Paris est (quand même) magique
Surprise de ce classement, Paris arrive deuxième à un cheveu de Lille. Le public parisien a pourtant une sale réputation de peine-à-jouir. « J'avais une grosse appréhension de jouer à Paris, raconte Charlotte Gainsbourg. Du coup, la joie et le soulagement que ça se soit bien passé ont décuplé mon plaisir. » Le groupe Aaron avance un autre facteur : « Les salles mythiques comme autant de lieux magiques. » Cette prime à la grosse salle euphorisante a sans doute servi également Lyon (5) et Marseille (6).

Petites salles, grosses ambiances
A l'inverse, certaines « petites » villes sont fort bien classées. Clermont-Ferrand complète ainsi le podium sans doute grâce à l'excellente Coopérative de Mai. Plusieurs artistes vantent ces salles flambant neuves où le son est bon, l'accueil très pro et le public bien éduqué par une programmation à l'année qui tient la route. Outre Clermont, Rouen (7), grâce au tout nouveau 106, a séduit plusieurs groupes.

Locomotives locales
Reims (8), Tours (10) et Caen (14) doivent leur place à des artistes venus de chez eux. Dans ses groupes locaux, certains qui disposent d'une audience nationale booste les publics. Rennes (4), vanté par Lilly Wood and The Prick comme un public « toujours présent et chaleureux », a ainsi longtemps pu compter sur des groupes rock locaux qui créaient une dynamique positive autour des concerts.

> Classement / Ils ont voté

1 – Lille 2 – Paris3 – Clermont-Ferrand4 – Rennes5 –  Lyon6 – Marseille7 – Rouen8 – Reims9 – Toulouse10 – Tours11 à 17 –  Bordeaux, Montpellier, Dijon, Caen, Nancy, Nantes, Strasbourg…Aaron, Ben  l'Oncle Soul, Birdy Nam Nam, Boogers, Brigitte, Cascadeur, Charlotte  Gainsbourg, Cocoon, Concrete Knives, Debout sur le Zinc, Florent  Marchet, Grand Corps Malade, Nasser, Imany, Lilly Wood and The Prick,  Mademoiselle K, Orel San, Rodeo Massacre, Soprano, Seuls à trois, The  Do, The Shoes, Thomas Dutronc, Twin Twin… Merci à eux et à tous les  artistes croisés au fil d'interviews qui nous ont parlé de vous, leurs  publics préférés.

Alex Mélis, secrétaire général de l'Aéronef, à Lille.

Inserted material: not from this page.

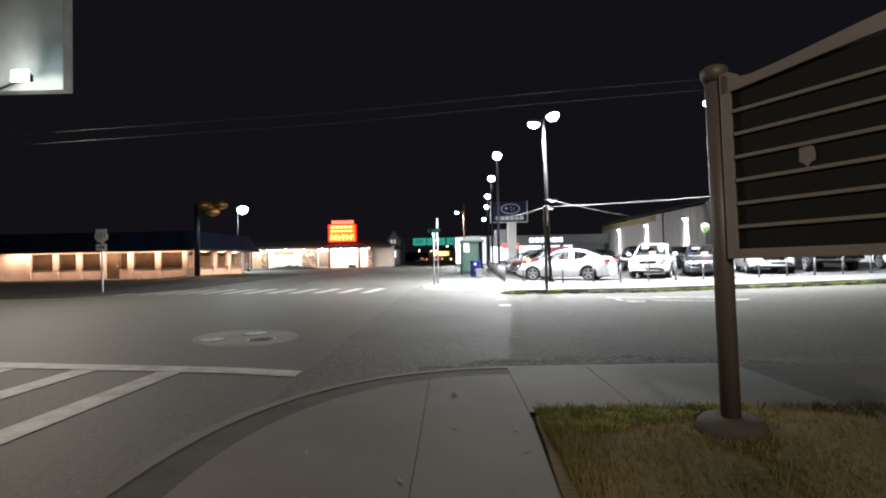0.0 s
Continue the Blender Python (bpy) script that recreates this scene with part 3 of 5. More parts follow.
# paler green paints in the sheen of this reflective blade
blade = part("blade", bm, surface("sign_sheen", (0.1, 0.34, 0.3), 0.4, vary=0.1, bump=0.02), name_post, "green blade with its sheen painted pale, seen nearly edge-on")
blade.matrix_local = Matrix.Rotation(math.radians(80), 4, "Z")
for k in range(5):
    part("letter_bar", boxed(-0.22 + 0.09 * k, -0.006, 2.17, -0.16 + 0.09 * k, -0.0045, 2.25), WHITE_SHEET, blade)

post2 = thing("traffic_sign", "tall sign post with two plates seen edge-on", "traffic sign", pose(-0.44, 23.35, far_z(-0.4, 23)))
part("post", tube([(0, 0, -0.05), (0, 0, 3.0)], 0.032, seg=12), STEEL, post2, smooth=True)
bm = boxed(-0.28, -0.004, 2.46, 0.28, 0.004, 3.02, bevel=0.003)
p = part("plate", bm, SIGN_BACK, post2)
p.matrix_local = Matrix.Translation((-0.04, 0, 0)) @ Matrix.Rotation(math.radians(92), 4, "Z")
bm = boxed(-0.28, -0.004, 2.08, 0.28, 0.004, 2.46, bevel=0.003)
p = part("plate", bm, SIGN_BACK, post2)
p.matrix_local = Matrix.Translation((-0.04, 0, 0)) @ Matrix.Rotation(math.radians(92), 4, "Z")

route = thing("route_sign", "white route shield over an arrow plate on a steel post", "traffic sign", pose(-15.3, 22.2, -0.12))
part("post", tube([(0, 0, -0.05), (0, 0, 2.85)], 0.05, seg=8), STEEL, route)
bm = bmesh.new()
shield = [(0.0, -0.32), (0.16, -0.28), (0.29, -0.14), (0.3, 0.02), (0.24, 0.16), (0.28, 0.26), (0.2, 0.31), (0.1, 0.27), (0, 0.3), (-0.1, 0.27), (-0.2, 0.31), (-0.28, 0.26), (-0.24, 0.16), (-0.3, 0.02), (-0.29, -0.14), (-0.16, -0.28)]
lo = [bm.verts.new((x, -0.06, 2.62 + z)) for x, z in shield]
hi = [bm.verts.new((x, -0.052, 2.62 + z)) for x, z in shield]
bm.faces.new(lo)
bm.faces.new(hi[::-1])
for k in range(16):
    bm.faces.new((lo[k], hi[k], hi[(k + 1) % 16], lo[(k + 1) % 16]))
sh = part("shield", bm, WHITE_SHEET, route)
lettering("number", "101", 0.3, BLACK, Matrix.Translation((0, -0.064, 2.6)) @ Matrix.Rotation(math.pi / 2, 4, "X"), sh, 0.002)
pl = part("arrow_plate", boxed(-0.24, -0.06, 1.95, 0.24, -0.052, 2.25, bevel=0.003), WHITE_SHEET, route)
bm = boxed(-0.16, -0.066, 2.08, 0.06, -0.062, 2.12)
v = [bm.verts.new(c) for c in ((0.05, -0.066, 2.03), (0.17, -0.066, 2.1), (0.05, -0.066, 2.17))]
bm.faces.new(v)
part("arrow", bm, BLACK, pl)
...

Lille meilleur public de France, qu'en pensez-vous ?
C'est  réjouissant, car on espère avoir joué un rôle. Les équipes qui passent  chez nous nous disent parfois que l'Aéronef est leur meilleure date,  mais je ne me rends pas bien compte, car je m'assimile à ce public. La  vie culturelle lilloise est devenue dense depuis l'événement Lille  2004. Le public évolue dans cette richesse culturelle et s'est habitué,  plus qu'ailleurs, à aller au concert. Le Nord a longtemps nourri un  complexe par rapport à ce qui se passait en Belgique, beaucoup plus  dynamique. Nous n'avons plus à pâlir devant la comparaison.

Comment ça s'explique ?
Il  y a une tradition de convivialité dans le Nord. Ça s'explique peut-être  par le climat, car on se retrouve plus facilement à l'intérieur, et une  histoire ouvrière. Les équipements de service public, comme le nôtre,  font tous de l'action culturelle qui dépasse le simple phénomène de  consommation.

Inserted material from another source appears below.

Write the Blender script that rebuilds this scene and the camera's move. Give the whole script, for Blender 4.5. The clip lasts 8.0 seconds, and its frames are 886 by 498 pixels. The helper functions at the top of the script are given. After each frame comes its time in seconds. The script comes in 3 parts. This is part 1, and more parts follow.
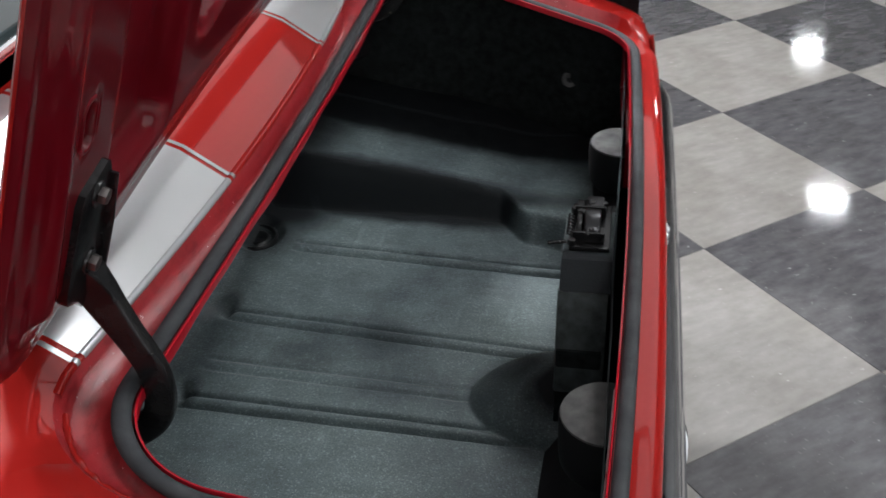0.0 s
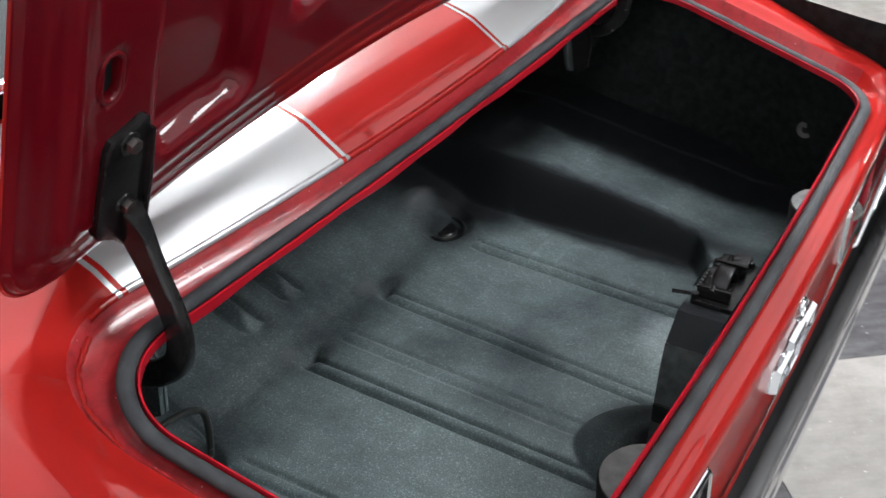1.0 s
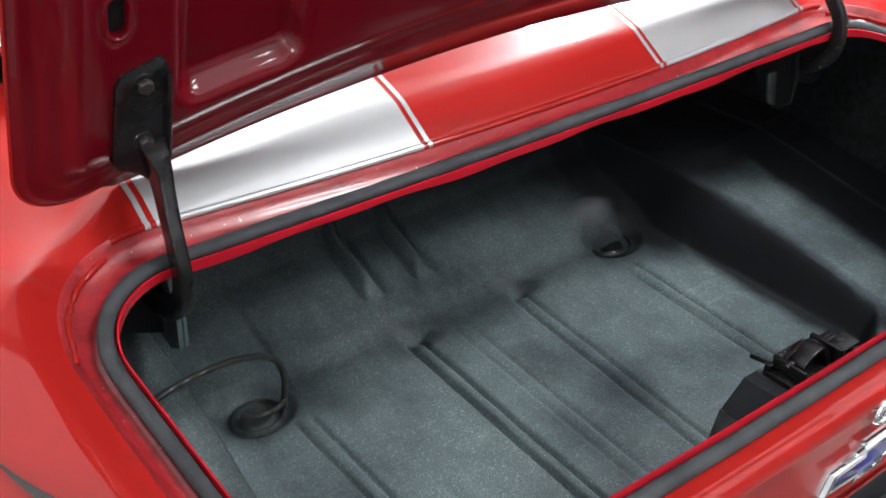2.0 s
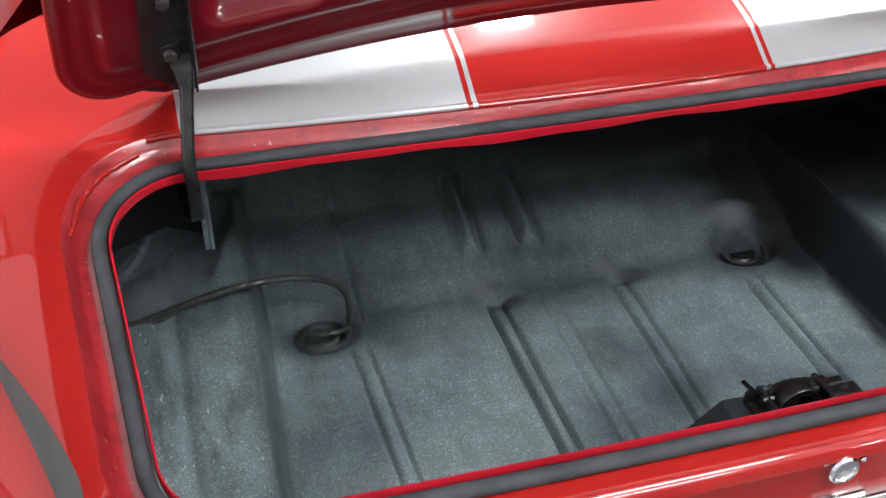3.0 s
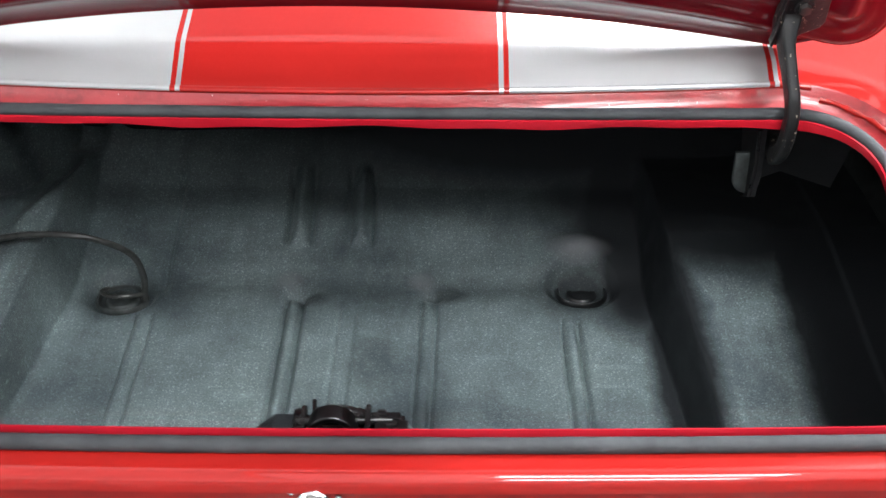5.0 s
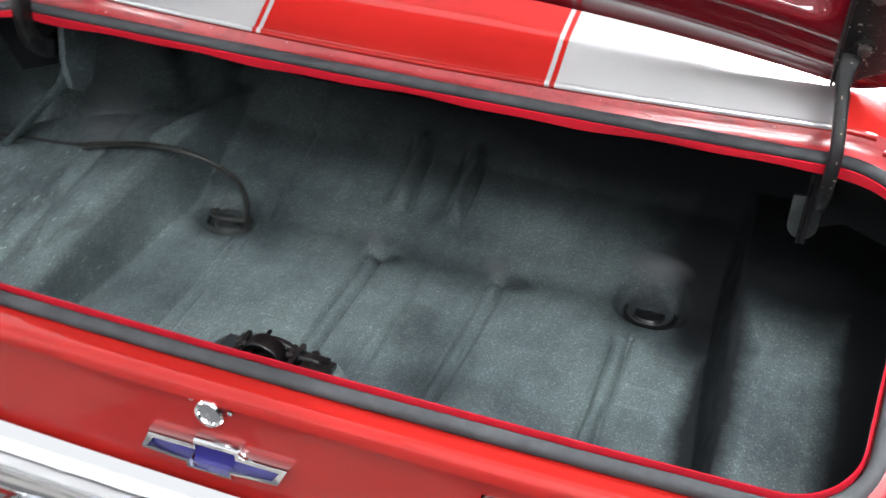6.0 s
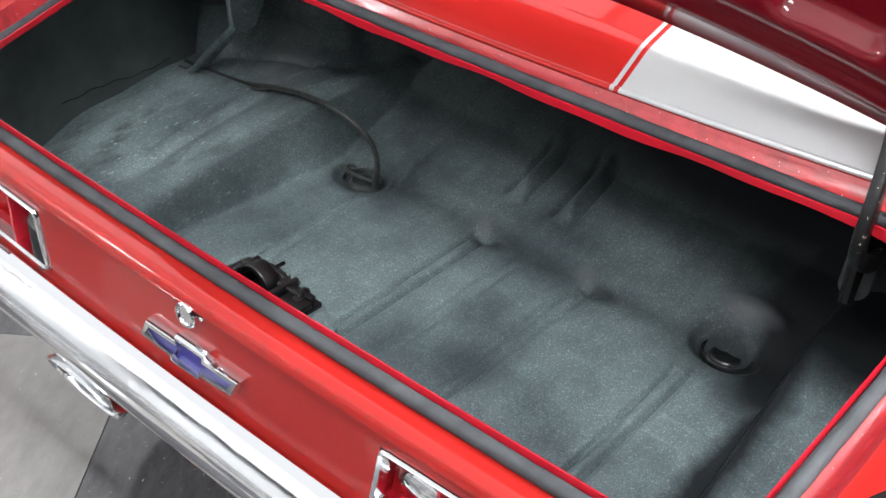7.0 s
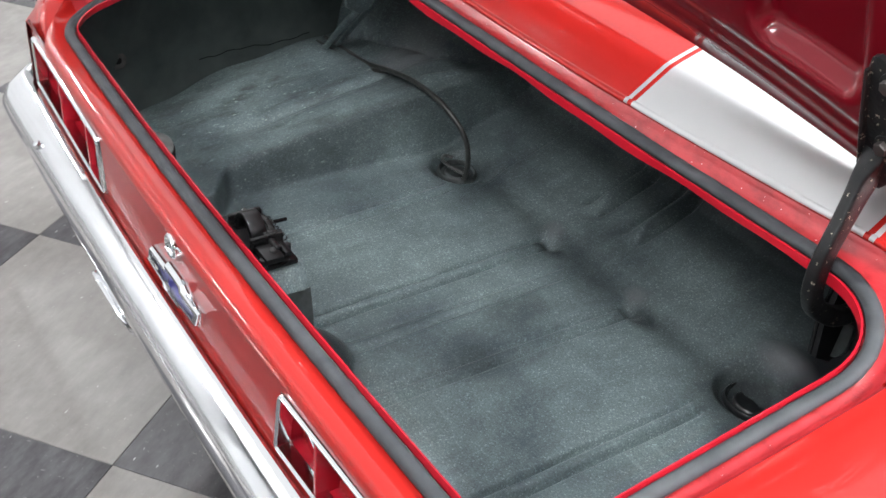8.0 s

Le phénomène est-il différent ailleurs ?

Je ne peux comparer qu'avec Grenoble où j'ai travaillé. Il y a à Lille un sentiment de fraternité important  entre les différents organisateurs de concerts. Nous ne sommes pas dans  un monde où tout le monde s'aime, mais le climat professionnel n'est pas  mauvais. Il nous arrive régulièrement de travailler ensemble, ce qui  n'était pas le cas à Grenoble. J'ai l'impression que le public le  ressent.